Meet Purple M&M, the Candy Brand's First New Character in a Decade

Mars says Purple was "designed to represent acceptance and inclusivity."

New cast of M&M characters
Photo: Courtesy

When you grab a regular bag of M&M's, the colors will remain the same: red, orange, green, blue, yellow, and brown. But for the brand's advertising campaigns, there's a new color on the block: Purple.

Billed as the first expansion of M&M's "iconic crew" in a decade, Purple has been added today as the brand's latest "spokescandy." A permanent addition, she's the third female member of the M&M's team alongside Green and Brown, but is the first female peanut M&M (if you've been keeping track of such things). That said, while capital-P Purple will be appearing in ads, lowercase-p purple candies won't be coming to peanut M&M's packs.

As for her personality, M&M's parent company Mars writes, "Designed to represent acceptance and inclusivity, our newest member is known for her earnest self-expression. Keen self-awareness, authenticity and confidence are the driving forces behind Purple's charm and quirky nature."

"There is so much about our new spokescandy that people can relate to and appreciate, including her willingness to embrace her true self. Our new character reminds us to celebrate what makes us unique," Jane Hwang, global vice president at Mars Wrigley, stated. "Our purpose story is just getting started and the introduction of our newest M&M'S spokescandy is the next chapter, as the brand continues to delight fans with fun in a way only M&M'S can."

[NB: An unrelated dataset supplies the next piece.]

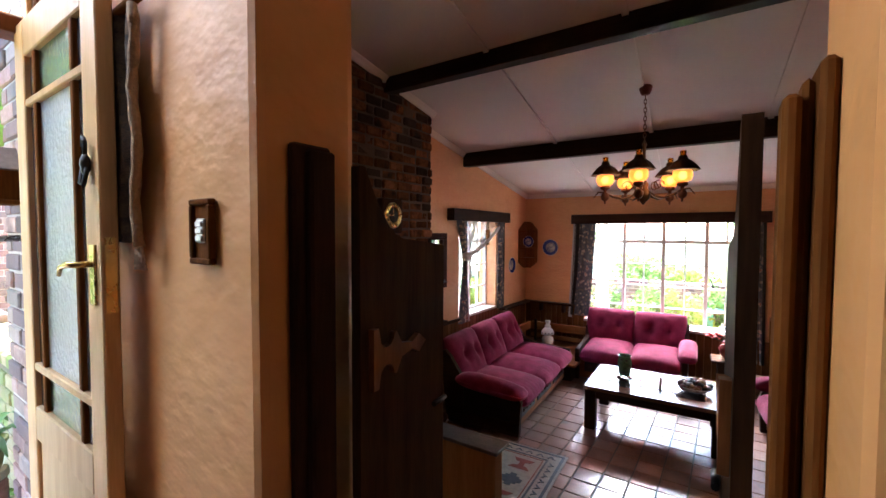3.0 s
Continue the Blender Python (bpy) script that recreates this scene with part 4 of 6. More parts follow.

Purple's big debut is a 104-second YouTube video for her new song, "I'm Just Gonna Be Me" — an overtly self-aware introduction to the character voiced by comedian and talk show host Amber Ruffin, which also features contributions from saxophonist Grace Kelly, dancers Devin Santiago and Colo Cag, and opera singer Anthony Roth Costanzo.

Mars apparently has high hopes for the tune: The brand is adding it to all major music platforms and, for every stream, a one dollar donation (up to $500,000) will be made to Sing for Hope, described as "a non-profit that harnesses the power of the arts to bring hope, connection and purpose to millions of people around the world through music."